Mark Abraham mark.j.abraham at gmail.com
Wed Mar 23 10:25:08 CET 2016


You should take a look at
http://onlinelibrary.wiley.com/doi/10.1002/jcc.24030/abstract for
background information.

On Wed, Mar 23, 2016 at 6:28 AM Jernej Zidar <jernej.zidar at gmail.com> wrote:

> Hi,
>   Recently I received a dual Xeon ( 2x E5-2630v3) workstation with two
> Tesla K40c cards.
>   I'm now trying to figure out how to start one job/cpu.

The easy answer if you're running multiple identical simulations is to use
gmx mdrun -multism

  For CPU1, this is not a problem:
> gmx mdrun -v -deffnm test -gpu_id 0000 -ntomp 4 -pin on -maxh 0.15 -nsteps
> -1
> #above starts a job on CPU1 with 4 MPI tasks and 4 OpenMP tthreads

How are you observing that? By default mdrun will spread those 16 threads
over your 16 real cores.

  Fro CPU2, this is a bit more problematic because neither "-pinoffset" or
> "-pinstride" make no difference. The second job appears to always start on
> the CPU2.

I don't understand that, unless your machine is somehow observing that
there are idle cores and placing the threads there.

>   I had some success running a job like this:
> gmx mdrun -v -deffnm test2 -gpu_id 1111 -ntomp 4 -maxh 0.15 -nsteps -1
> #above starts a job on CPU2 but without CPU pinning performance is poor
>   How to overcome this?

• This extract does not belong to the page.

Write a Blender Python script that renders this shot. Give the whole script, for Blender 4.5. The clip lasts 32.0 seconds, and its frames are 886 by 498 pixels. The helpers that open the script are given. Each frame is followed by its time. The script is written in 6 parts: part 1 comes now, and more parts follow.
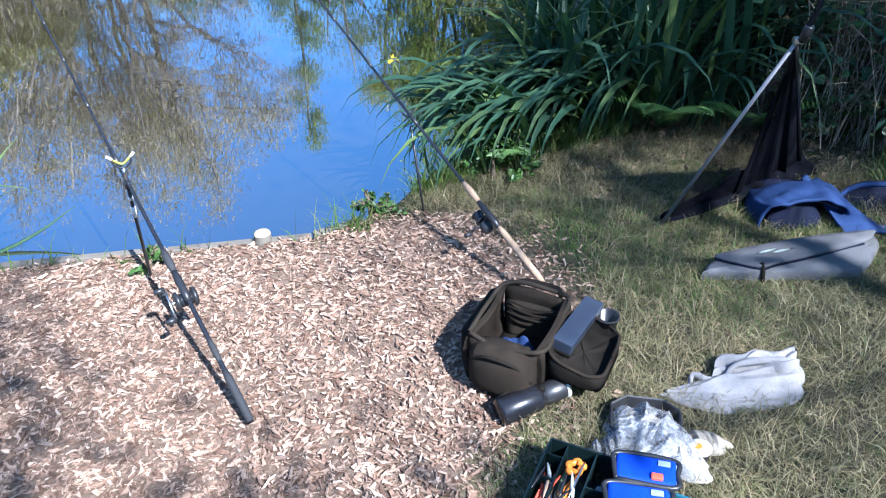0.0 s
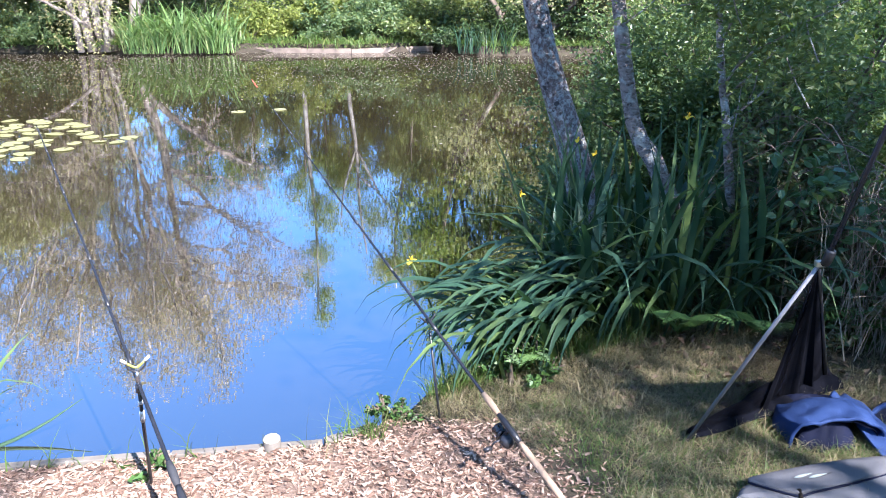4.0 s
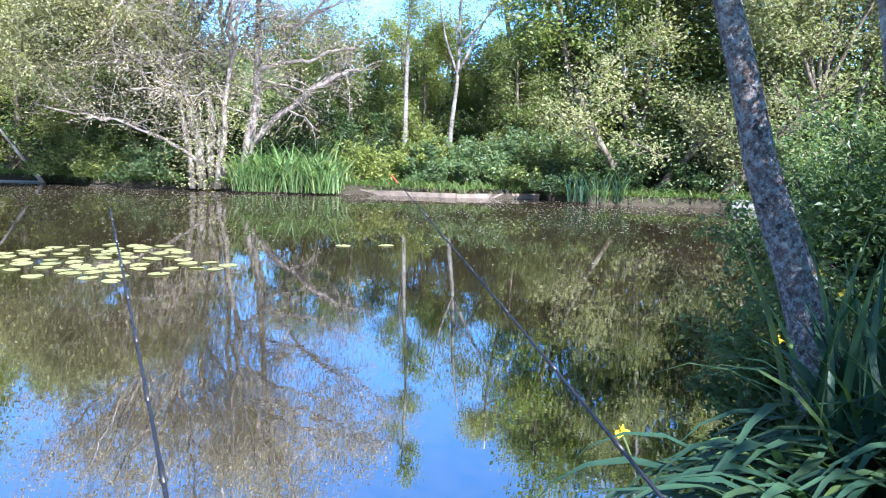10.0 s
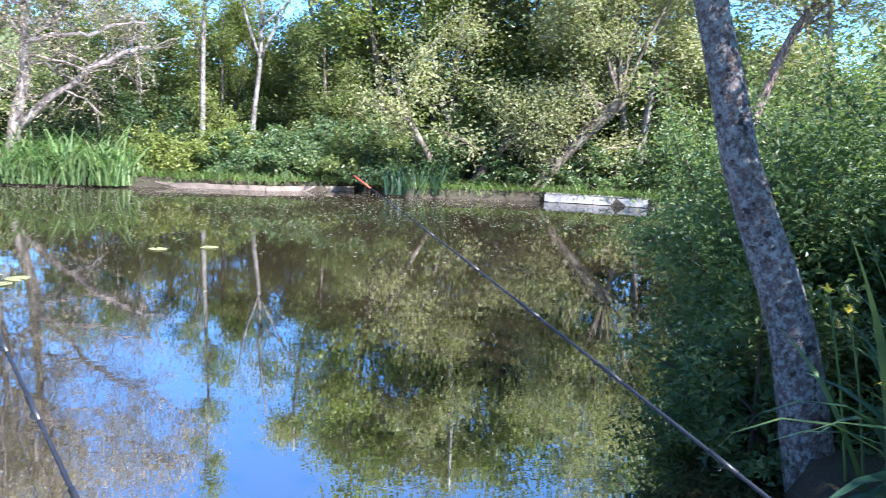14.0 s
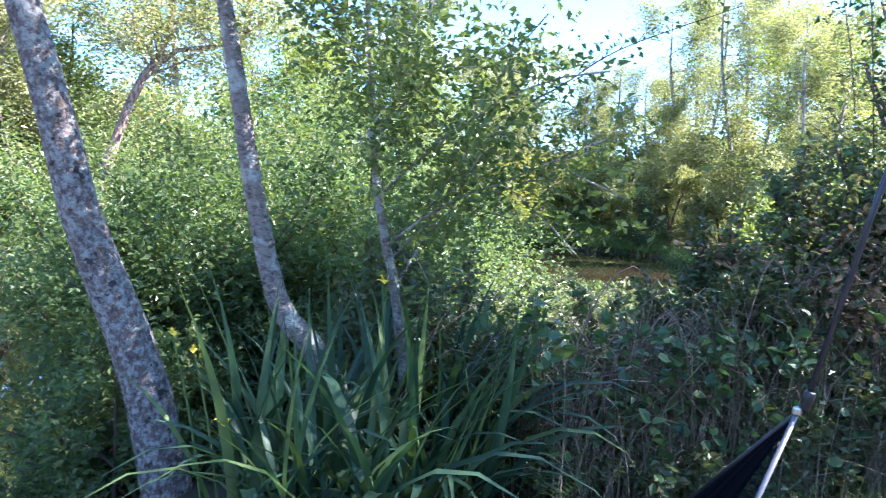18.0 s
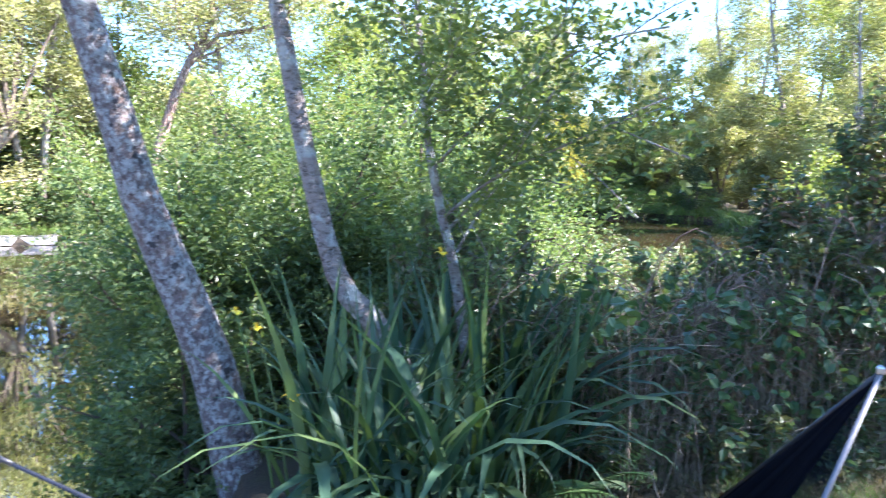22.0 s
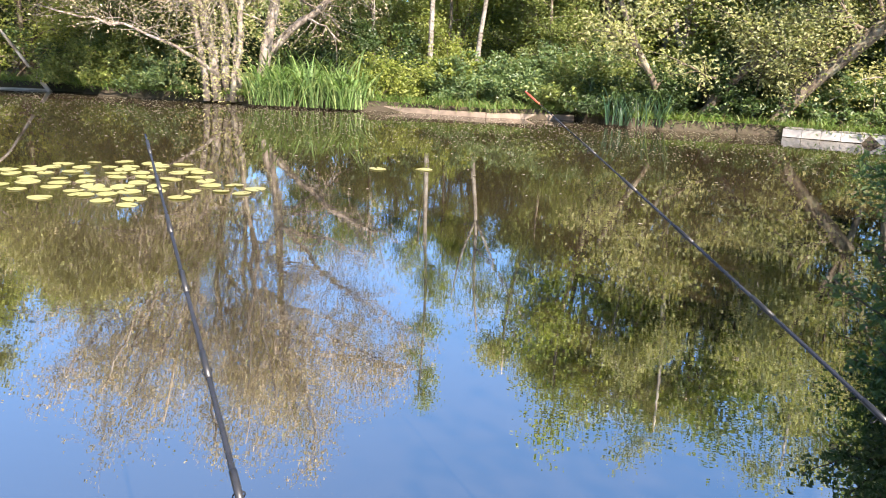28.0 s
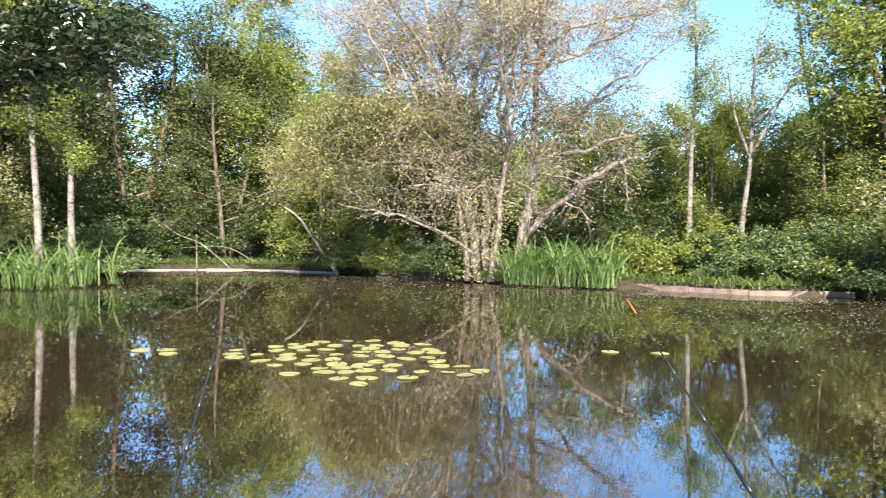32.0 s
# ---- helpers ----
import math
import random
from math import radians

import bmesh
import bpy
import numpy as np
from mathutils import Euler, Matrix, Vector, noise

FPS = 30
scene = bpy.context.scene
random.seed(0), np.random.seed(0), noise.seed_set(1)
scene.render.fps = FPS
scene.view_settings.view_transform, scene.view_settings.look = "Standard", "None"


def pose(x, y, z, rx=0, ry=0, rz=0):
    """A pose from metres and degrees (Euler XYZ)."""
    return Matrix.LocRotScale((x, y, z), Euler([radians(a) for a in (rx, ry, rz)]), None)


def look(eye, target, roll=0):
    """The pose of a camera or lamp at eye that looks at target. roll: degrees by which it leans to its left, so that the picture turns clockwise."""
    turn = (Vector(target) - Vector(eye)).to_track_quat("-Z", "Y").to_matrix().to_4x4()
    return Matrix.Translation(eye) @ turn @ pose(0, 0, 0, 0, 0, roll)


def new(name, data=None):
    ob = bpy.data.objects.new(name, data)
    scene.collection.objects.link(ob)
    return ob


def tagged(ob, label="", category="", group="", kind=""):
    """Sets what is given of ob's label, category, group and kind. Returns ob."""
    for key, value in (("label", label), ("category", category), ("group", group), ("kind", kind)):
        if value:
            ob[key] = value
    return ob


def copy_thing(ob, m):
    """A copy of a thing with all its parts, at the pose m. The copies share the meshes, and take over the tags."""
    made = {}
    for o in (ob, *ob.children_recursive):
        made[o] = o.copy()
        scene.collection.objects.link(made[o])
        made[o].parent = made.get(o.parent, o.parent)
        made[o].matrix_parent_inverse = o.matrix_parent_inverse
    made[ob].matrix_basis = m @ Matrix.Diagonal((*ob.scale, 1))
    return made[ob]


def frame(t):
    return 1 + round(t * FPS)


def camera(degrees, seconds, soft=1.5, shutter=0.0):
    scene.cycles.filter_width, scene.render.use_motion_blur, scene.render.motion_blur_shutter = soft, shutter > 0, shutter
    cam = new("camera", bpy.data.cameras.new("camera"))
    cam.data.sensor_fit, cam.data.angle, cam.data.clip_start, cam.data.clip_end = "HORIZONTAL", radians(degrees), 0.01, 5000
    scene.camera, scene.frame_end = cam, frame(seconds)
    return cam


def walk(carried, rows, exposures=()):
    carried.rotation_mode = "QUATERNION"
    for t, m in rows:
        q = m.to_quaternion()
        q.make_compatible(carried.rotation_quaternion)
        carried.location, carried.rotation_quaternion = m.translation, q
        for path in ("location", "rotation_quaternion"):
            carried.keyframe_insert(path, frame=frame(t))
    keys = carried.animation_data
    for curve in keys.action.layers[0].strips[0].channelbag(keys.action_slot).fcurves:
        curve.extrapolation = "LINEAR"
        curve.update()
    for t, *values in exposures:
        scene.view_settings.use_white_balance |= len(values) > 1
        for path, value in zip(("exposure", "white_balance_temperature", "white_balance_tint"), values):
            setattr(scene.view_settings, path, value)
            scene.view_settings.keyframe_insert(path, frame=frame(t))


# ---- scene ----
# camera
cam = camera(59.95, 32.0, soft=1.0, shutter=0.3)
PATH = [
    (0, (0.004, -0.000, 1.716), (0.004, 4.198, -1.001), -1.64),
    (0.5, (0.004, 0.011, 1.734), (0.001, 4.295, -0.843), -1.24),
    (1, (-0.011, 0.025, 1.755), (0.001, 4.383, -0.697), -0.44),
    (1.5, (-0.015, 0.015, 1.761), (-0.011, 4.512, -0.424), 0.61),
    (2, (-0.020, 0.027, 1.785), (-0.029, 4.656, -0.105), 0.48),
    (2.5, (-0.029, 0.058, 1.795), (-0.034, 4.710, -0.038), 0.08),
    (4.5, (-0.077, 0.102, 1.806), (-0.092, 4.828, 0.173), -0.21),
    (5, (-0.116, 0.111, 1.811), (-0.138, 4.859, 0.244), -0.30),
    (5.5, (-0.108, 0.165, 1.811), (-0.549, 4.935, 0.377), -0.38),
    (6, (-0.107, 0.261, 1.810), (-0.891, 5.006, 0.442), -1.06),
    (6.5, (-0.195, 0.284, 1.787), (-1.019, 5.033, 0.457), -0.96),
    (7, (-0.233, 0.344, 1.748), (-1.093, 5.088, 0.423), -1.00),
    (7.5, (-0.275, 0.540, 1.622), (-1.240, 5.271, 0.323), -0.24),
    (8, (-0.338, 0.636, 1.591), (-1.308, 5.359, 0.267), -0.11),
    (8.5, (-0.415, 0.760, 1.586), (-1.359, 5.488, 0.260), -0.02),
    (9, (-0.436, 0.909, 1.585), (-1.382, 5.682, 0.435), 0.48),
    (9.5, (-0.475, 1.055, 1.516), (-1.367, 5.919, 0.776), 0.73),
    (10, (-0.537, 1.240, 1.396), (-1.112, 6.153, 0.665), 1.20),
    (10.5, (-0.493, 1.376, 1.413), (-1.026, 6.293, 0.676), 0.97),
    (11, (-0.564, 1.498, 1.389), (-0.873, 6.433, 0.652), 1.30),
    (11.5, (-0.713, 1.602, 1.361), (-0.873, 6.544, 0.617), 2.38),
    (12, (-0.819, 1.741, 1.340), (-0.922, 6.680, 0.563), 3.60),
    (12.5, (-0.941, 1.890, 1.352), (-1.052, 6.828, 0.574), 3.47),
    (13, (-1.105, 1.998, 1.345), (-1.046, 6.937, 0.569), 3.02),
    (13.5, (-1.223, 2.057, 1.354), (-0.859, 6.983, 0.581), 2.50),
    (15.5, (-1.364, 2.236, 1.408), (0.891, 6.668, 0.889), 2.95),
    (16, (-1.311, 2.196, 1.408), (1.267, 6.460, 0.988), 3.05),
    (16.5, (-1.291, 2.168, 1.415), (1.702, 6.156, 1.037), 3.62),
    (17, (-1.252, 2.152, 1.403), (2.213, 5.741, 1.068), 3.99),
    (17.5, (-1.227, 2.130, 1.411), (2.590, 5.344, 1.096), 3.92),
    (18, (-1.197, 2.096, 1.413), (2.847, 5.022, 1.122), 3.27),
    (18.5, (-1.167, 2.068, 1.420), (3.089, 4.678, 1.135), 2.58),
    (19, (-1.135, 2.048, 1.422), (3.265, 4.405, 1.138), 1.80),
    (19.5, (-1.101, 2.046, 1.419), (3.380, 4.244, 1.119), 1.39),
    (20, (-1.102, 2.051, 1.416), (3.433, 4.134, 1.107), 1.47),
    (20.5, (-1.102, 2.059, 1.416), (3.442, 4.116, 1.063), 1.41),
    (21, (-1.118, 2.083, 1.413), (3.420, 4.146, 1.021), 1.33),
    (21.5, (-1.157, 2.119, 1.404), (3.156, 4.612, 0.982), 1.10),
    (22, (-1.204, 2.152, 1.394), (2.650, 5.303, 0.926), 0.79),
    (22.5, (-1.244, 2.181, 1.386), (2.157, 5.811, 0.881), 0.92),
    (23, (-1.311, 2.197, 1.383), (1.542, 6.267, 0.844), 0.64),
    (23.5, (-1.334, 2.224, 1.381), (0.715, 6.750, 0.822), 0.04),
    (24, (-1.366, 2.218, 1.365), (-0.141, 7.016, 0.676), -1.01),
    (24.5, (-1.373, 2.231, 1.349), (-0.538, 7.095, 0.546), -0.99),
    (25, (-1.395, 2.216, 1.349), (-0.960, 7.120, 0.473), -0.68),
    (25.5, (-1.379, 2.188, 1.329), (-1.734, 7.085, 0.386), 0.36),
    (26, (-1.387, 2.154, 1.313), (-1.971, 6.989, 0.181), 1.92),
    (26.5, (-1.340, 2.055, 1.307), (-1.779, 6.860, -0.002), 2.49),
    (28.5, (-0.985, 2.121, 1.365), (-1.801, 6.915, 0.199), 2.58),
    (29, (-0.878, 2.115, 1.406), (-2.143, 6.869, 0.509), 2.00),
    (29.5, (-0.889, 2.150, 1.431), (-2.052, 6.961, 0.721), -0.64),
    (30, (-0.747, 2.104, 1.441), (-2.044, 6.899, 0.864), 0.43),
    (30.5, (-0.698, 2.120, 1.457), (-2.229, 6.855, 0.969), 0.70),
    (31, (-0.726, 2.178, 1.466), (-2.403, 6.880, 1.184), 0.49),
    (31.5, (-0.694, 2.249, 1.463), (-2.652, 6.846, 1.264), 0.54),
    (32, (-0.588, 2.321, 1.454), (-2.913, 6.744, 1.275), 0.26),
]
EXPO = [(0, 1.98, 5250, 13), (2, 2.42, 5600, 17), (5, 2.47, 5700, 22), (8, 2.45, 5650, 22), (10, 2.25, 5450, 17), (12, 2.5, 5600, 21), (13, 2.3, 5500, 19), (15.5, 2.4, 5600, 21), (16.5, 2.72, 5700, 22), (18.5, 3.15, 5800, 24), (20, 3.45, 5900, 25), (22, 3.3, 5950, 25), (23.5, 3.0, 6200, 23), (26, 2.5, 7000, 20), (29, 2.2, 7200, 18), (32, 1.97, 6900, 15)]
walk(cam, [(t, look(e, g, r)) for t, e, g, r in PATH], EXPO)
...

From the tests I've done so fare it is actually to
> run two jobs that occupy one CPU each rather that a job that would occupy
> both CPUs at the same time.
>   Is this even possible without resorting to OpenMPI?


gmx mdrun -gpu_id 0000 -pin on -pinoffset 0 -pinstride 1 -ntomp 4
gmx mdrun -gpu_id 1111 -pin on -pinoffset 16 -pinstride 1 -ntomp 4

but this guarantees the GPUs lie idle during the update and constraint
phases. I expect that

gmx mdrun -gpu_id 0011 -pin on -pinoffset 0 -pinstride 1 -ntomp 4
gmx mdrun -gpu_id 0011 -pin on -pinoffset 16 -pinstride 1 -ntomp 4

will give you better throughput, because the GPU tasks in the two mdruns
will naturally run out of phase with each other, leading to higher
utilization of each individual GPU.